We are all entitled to our own opinions, but we are never entitled to our own facts-especially when we take the stage as trusted leaders or public speakers.

As a matter of fact, few of us know many facts. For example, if you're not a political junky, you are likely to have trouble coming up with facts to support why you're for one candidate vs. another.

For instance, when you ask someone why she voted for her candidate, you are likely to hear stale claims like "the government is stealing our freedoms," or, "the bankers are running the government."

Lots of big ideas, but not a fact in sight. In fact, most political speech is all claims and no proofs.

This is why speakers who have dug deep enough to uncover specifics in support of their ideas are more convincing than those who stick to the broad and general.

Do we know how any of the current candidates plan to put their stump speeches into practice?

No. They don't offer a plausible road map to specific goals-a road map that includes challenges, timelines, materials, cost, anticipated roadblocks, etc.

A few years ago, I was helping a client put together remarks to support the purchase of a new building for her synagogue. As the director of religious education, she was expected to speak about what the new building could mean to her program.

She began with the broad claim that the new facility would unify the congregation, bringing old and young, lay and clergy, scholars and community, into the same home.

It was okay, but it lacked punch. The ideas were noble, but I couldn't get a feel for what the new building would bring to everyday life.

I asked her what the current situation was like, and she described the frustration she experienced running the school from a remote office, schlepping supplies and materials
back and forth, dealing with teachers who wanted a place to store half-finished art projects, and parents with no place to gather while their kids were in class.

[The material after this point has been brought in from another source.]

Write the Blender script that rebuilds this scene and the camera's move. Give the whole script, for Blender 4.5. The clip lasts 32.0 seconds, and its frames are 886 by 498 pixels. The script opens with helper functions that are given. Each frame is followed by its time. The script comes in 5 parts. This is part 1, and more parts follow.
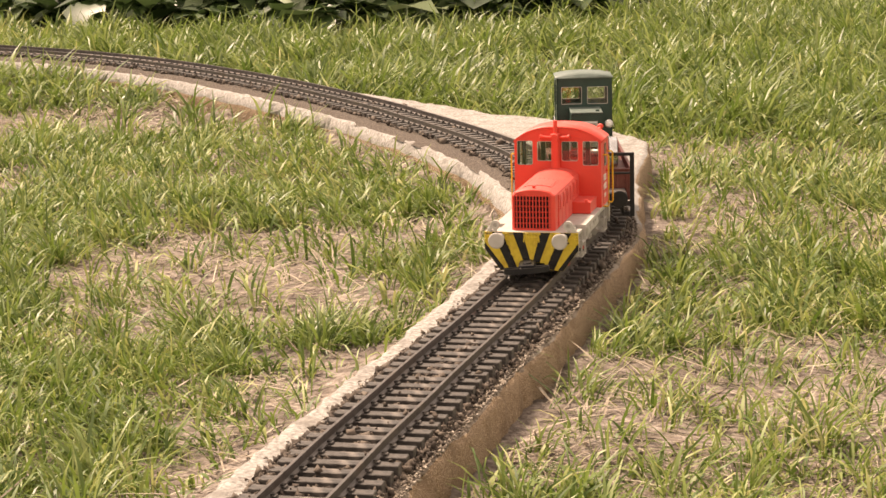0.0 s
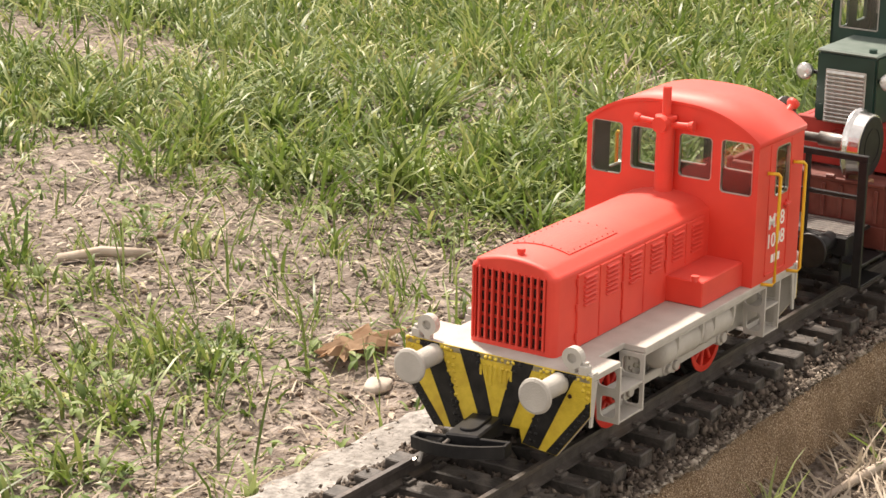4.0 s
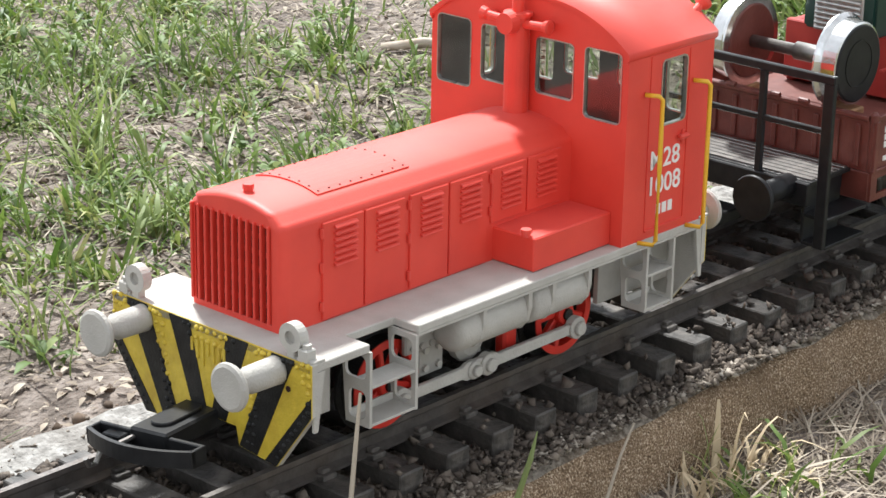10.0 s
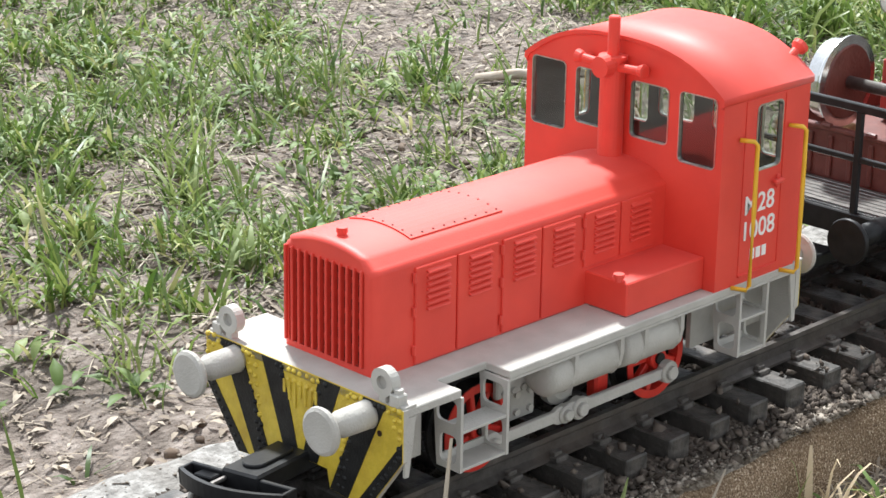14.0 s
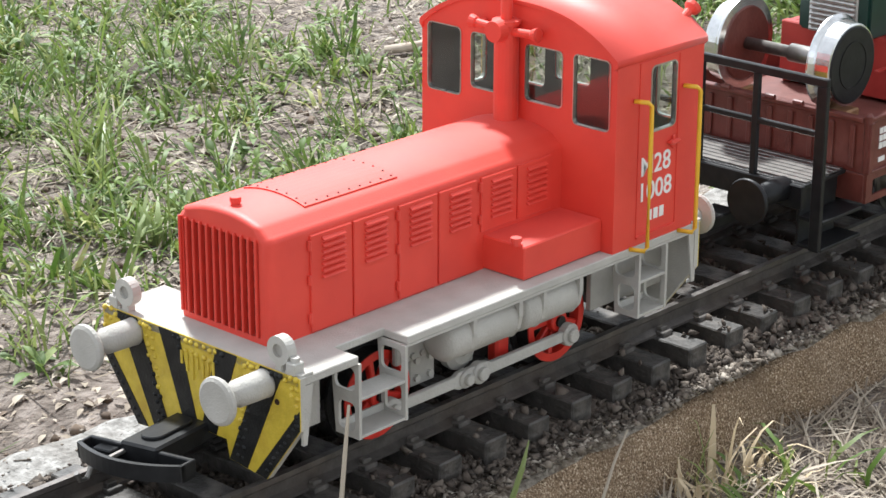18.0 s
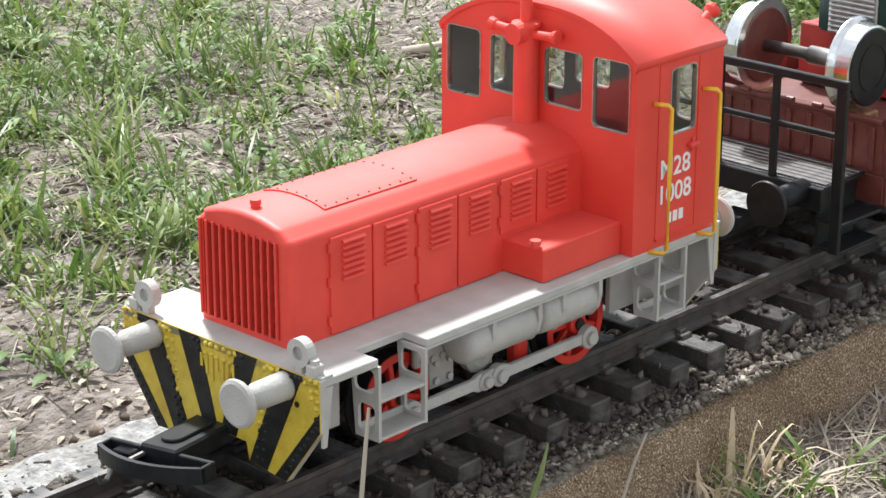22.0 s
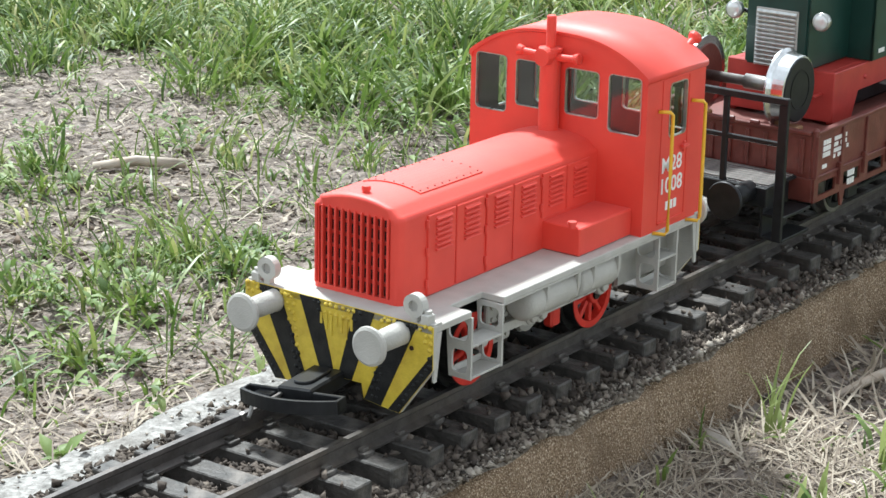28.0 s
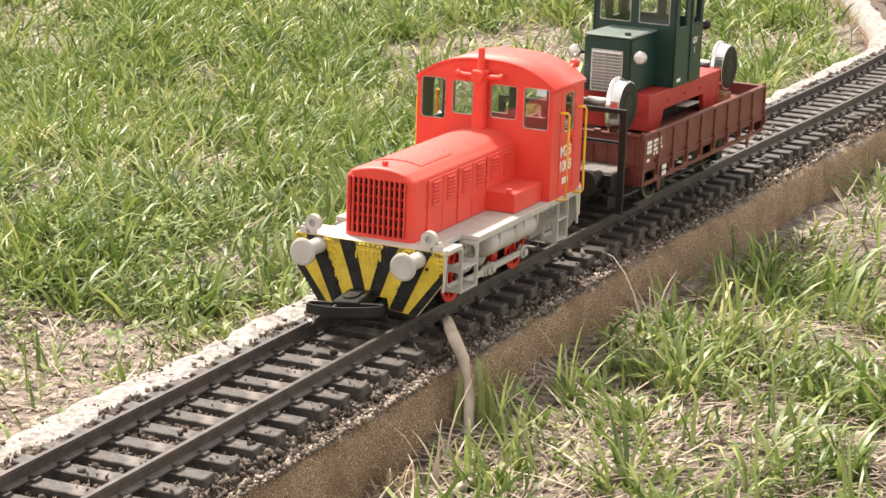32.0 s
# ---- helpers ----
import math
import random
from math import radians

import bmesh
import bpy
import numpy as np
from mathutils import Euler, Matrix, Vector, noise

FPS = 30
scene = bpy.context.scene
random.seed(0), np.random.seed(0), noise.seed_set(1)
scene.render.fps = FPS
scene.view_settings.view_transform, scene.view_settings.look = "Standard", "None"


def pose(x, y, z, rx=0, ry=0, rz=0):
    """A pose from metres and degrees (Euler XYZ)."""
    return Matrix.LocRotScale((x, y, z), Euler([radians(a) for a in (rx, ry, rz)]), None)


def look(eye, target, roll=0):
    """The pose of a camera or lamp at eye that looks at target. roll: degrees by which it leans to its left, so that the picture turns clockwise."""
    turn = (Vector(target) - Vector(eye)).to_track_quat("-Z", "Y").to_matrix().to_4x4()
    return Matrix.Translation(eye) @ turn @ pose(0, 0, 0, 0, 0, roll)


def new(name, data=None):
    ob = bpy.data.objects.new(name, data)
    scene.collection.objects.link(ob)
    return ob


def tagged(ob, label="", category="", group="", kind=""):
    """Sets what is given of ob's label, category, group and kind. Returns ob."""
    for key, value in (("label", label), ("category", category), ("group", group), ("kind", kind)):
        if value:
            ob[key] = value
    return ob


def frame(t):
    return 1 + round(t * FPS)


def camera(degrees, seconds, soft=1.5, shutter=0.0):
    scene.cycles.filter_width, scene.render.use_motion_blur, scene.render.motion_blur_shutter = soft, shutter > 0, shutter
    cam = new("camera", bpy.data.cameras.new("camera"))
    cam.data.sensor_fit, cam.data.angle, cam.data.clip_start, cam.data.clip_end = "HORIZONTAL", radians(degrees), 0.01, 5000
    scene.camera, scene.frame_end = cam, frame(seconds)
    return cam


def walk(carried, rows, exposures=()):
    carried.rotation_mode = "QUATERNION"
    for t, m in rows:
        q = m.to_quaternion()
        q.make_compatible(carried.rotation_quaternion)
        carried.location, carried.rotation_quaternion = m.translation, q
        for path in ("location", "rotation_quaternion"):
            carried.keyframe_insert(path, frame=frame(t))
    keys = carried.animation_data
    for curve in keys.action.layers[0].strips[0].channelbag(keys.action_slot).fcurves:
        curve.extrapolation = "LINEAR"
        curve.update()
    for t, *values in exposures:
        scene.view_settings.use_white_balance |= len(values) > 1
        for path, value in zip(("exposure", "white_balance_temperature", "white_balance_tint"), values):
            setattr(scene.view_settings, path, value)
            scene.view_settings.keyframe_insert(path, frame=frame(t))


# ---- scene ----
import functools
cam = camera(22.14, 32.0)
PATH = [
    (0, (0.4462, 0.4147, 0.4326), (-0.5043, 0.2049, 0.2516), -1.32),
    (0.5, (0.4401, 0.4259, 0.4273), (-0.4987, 0.1770, 0.2354), -0.95),
    (1.0, (0.4247, 0.4292, 0.4114), (-0.4985, 0.1443, 0.1956), 0.60),
    (1.5, (0.4211, 0.4328, 0.4033), (-0.4957, 0.1179, 0.1576), 1.51),
    (2, (0.4200, 0.4414, 0.3961), (-0.4794, 0.0923, 0.1332), 0.52),
    (2.5, (0.4182, 0.4468, 0.3901), (-0.4598, 0.0554, 0.1146), 0.46),
    (3, (0.4151, 0.4570, 0.3832), (-0.4348, 0.0212, 0.0869), 0.93),
    (3.5, (0.4182, 0.4667, 0.3740), (-0.4056, -0.0102, 0.0675), 1.02),
    (4, (0.4135, 0.4765, 0.3622), (-0.3886, -0.0470, 0.0747), 1.08),
    (4.5, (0.4129, 0.4904, 0.3453), (-0.3713, -0.0655, 0.0695), 1.57),
    (6.5, (0.4100, 0.5012, 0.3099), (-0.3162, -0.1054, -0.0136), 1.39),
    (7, (0.4109, 0.5015, 0.3073), (-0.3084, -0.1101, -0.0223), 1.23),
    (7.5, (0.4111, 0.5023, 0.3051), (-0.3024, -0.1130, -0.0300), 1.08),
    (8, (0.4123, 0.5016, 0.3056), (-0.2970, -0.1178, -0.0311), 0.95),
    (8.5, (0.4239, 0.4980, 0.3046), (-0.2878, -0.1197, -0.0300), 1.52),
    (9, (0.4197, 0.4965, 0.3043), (-0.2871, -0.1266, -0.0306), 1.21),
    (9.5, (0.4199, 0.4992, 0.3058), (-0.2829, -0.1283, -0.0294), 1.23),
    (10, (0.4174, 0.4992, 0.3062), (-0.2818, -0.1324, -0.0290), 1.08),
    (10.5, (0.4158, 0.5013, 0.3075), (-0.2804, -0.1332, -0.0283), 0.97),
    (11, (0.4147, 0.5009, 0.3070), (-0.2788, -0.1363, -0.0292), 0.86),
    (11.5, (0.4158, 0.4997, 0.3075), (-0.2743, -0.1412, -0.0287), 0.89),
    (12, (0.4143, 0.5004, 0.3102), (-0.2743, -0.1425, -0.0253), 0.95),
    (12.5, (0.4169, 0.4975, 0.3126), (-0.2652, -0.1537, -0.0201), 0.97),
    (13, (0.4184, 0.4962, 0.3155), (-0.2571, -0.1635, -0.0139), 1.00),
    (13.5, (0.4173, 0.4962, 0.3152), (-0.2558, -0.1661, -0.0139), 0.93),
    (15.5, (0.4126, 0.5025, 0.3127), (-0.2652, -0.1542, -0.0178), 0.61),
    (16, (0.4108, 0.5049, 0.3113), (-0.2734, -0.1439, -0.0216), 0.47),
    (16.5, (0.4095, 0.5065, 0.3127), (-0.2776, -0.1391, -0.0206), 0.32),
    (17, (0.4089, 0.5060, 0.3114), (-0.2809, -0.1361, -0.0230), 0.29),
    (17.5, (0.4081, 0.5065, 0.3110), (-0.2836, -0.1319, -0.0265), 0.18),
    (18, (0.4084, 0.5062, 0.3114), (-0.2829, -0.1323, -0.0266), 0.16),
    (18.5, (0.4097, 0.5060, 0.3111), (-0.2811, -0.1332, -0.0267), 0.18),
    (19, (0.4096, 0.5049, 0.3118), (-0.2801, -0.1354, -0.0264), 0.16),
    (19.5, (0.4097, 0.5045, 0.3121), (-0.2795, -0.1363, -0.0260), 0.10),
    (20, (0.4089, 0.5052, 0.3129), (-0.2799, -0.1360, -0.0253), 0.15),
    (20.5, (0.4094, 0.5058, 0.3120), (-0.2790, -0.1358, -0.0264), 0.11),
    (21, (0.4098, 0.5053, 0.3116), (-0.2783, -0.1364, -0.0274), 0.18),
    (21.5, (0.4099, 0.5050, 0.3114), (-0.2775, -0.1377, -0.0269), 0.13),
    (22, (0.4092, 0.5049, 0.3124), (-0.2776, -0.1385, -0.0259), 0.10),
    (22.5, (0.4080, 0.5058, 0.3132), (-0.2789, -0.1375, -0.0248), 0.11),
    (23, (0.4085, 0.5050, 0.3121), (-0.2788, -0.1374, -0.0268), 0.13),
    (23.5, (0.4099, 0.5054, 0.3123), (-0.2776, -0.1373, -0.0256), 0.12),
    (24, (0.4103, 0.5053, 0.3129), (-0.2773, -0.1376, -0.0247), 0.17),
    (24.5, (0.4100, 0.5057, 0.3139), (-0.2811, -0.1333, -0.0238), 0.16),
    (26.5, (0.4087, 0.5113, 0.3122), (-0.3308, -0.0739, -0.0205), 0.14),
    (27, (0.4080, 0.5134, 0.3191), (-0.3433, -0.0664, 0.0038), 0.46),
    (27.5, (0.4062, 0.5142, 0.3225), (-0.3560, -0.0578, 0.0192), 0.89),
    (28, (0.4034, 0.5175, 0.3242), (-0.3731, -0.0384, 0.0274), 1.24),
    (28.5, (0.3977, 0.5224, 0.3262), (-0.3921, -0.0158, 0.0320), 1.38),
    (29, (0.3947, 0.5278, 0.3270), (-0.4102, 0.0076, 0.0415), 1.69),
    (29.5, (0.3894, 0.5320, 0.3323), (-0.4352, 0.0391, 0.0544), 1.82),
    (30, (0.3838, 0.5341, 0.3358), (-0.4578, 0.0679, 0.0633), 1.90),
    (30.5, (0.3788, 0.5371, 0.3402), (-0.4723, 0.0881, 0.0680), 2.15),
    (31, (0.3777, 0.5396, 0.3446), (-0.4829, 0.1089, 0.0729), 2.27),
    (31.5, (0.3702, 0.5412, 0.3461), (-0.5031, 0.1272, 0.0893), 2.25),
    (32, (0.3676, 0.5417, 0.3481), (-0.5167, 0.1430, 0.1049), 2.04),
]
EXPOSURES = ((0, 0.92, 8700, 24), (2, 0.86, 8000, 22), (4, 0.92, 7200, 16), (7, 0.94, 6400, 12), (9, 0.93, 5950, 8), (24, 0.93, 5700, 6), (28, 0.98, 5600, 3), (30, 1.13, 6500, 10), (32, 1.22, 6900, 15))
walk(cam, [(t, look(eye, target, roll)) for t, eye, target, roll in PATH], EXPOSURES)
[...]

"Bingo," I said. "Let's start with that!" And suddenly her talk went from good to great, because she not only made broad claims about the benefits that the new building would bring, she told the real story of specific daily challenges that members faced, and how the new building would reduce hassles, save time, and make the synagogue an even better place for everyone involved.

Dig for surprising, startling specifics to support your ideas. Get them into your speech, early and often.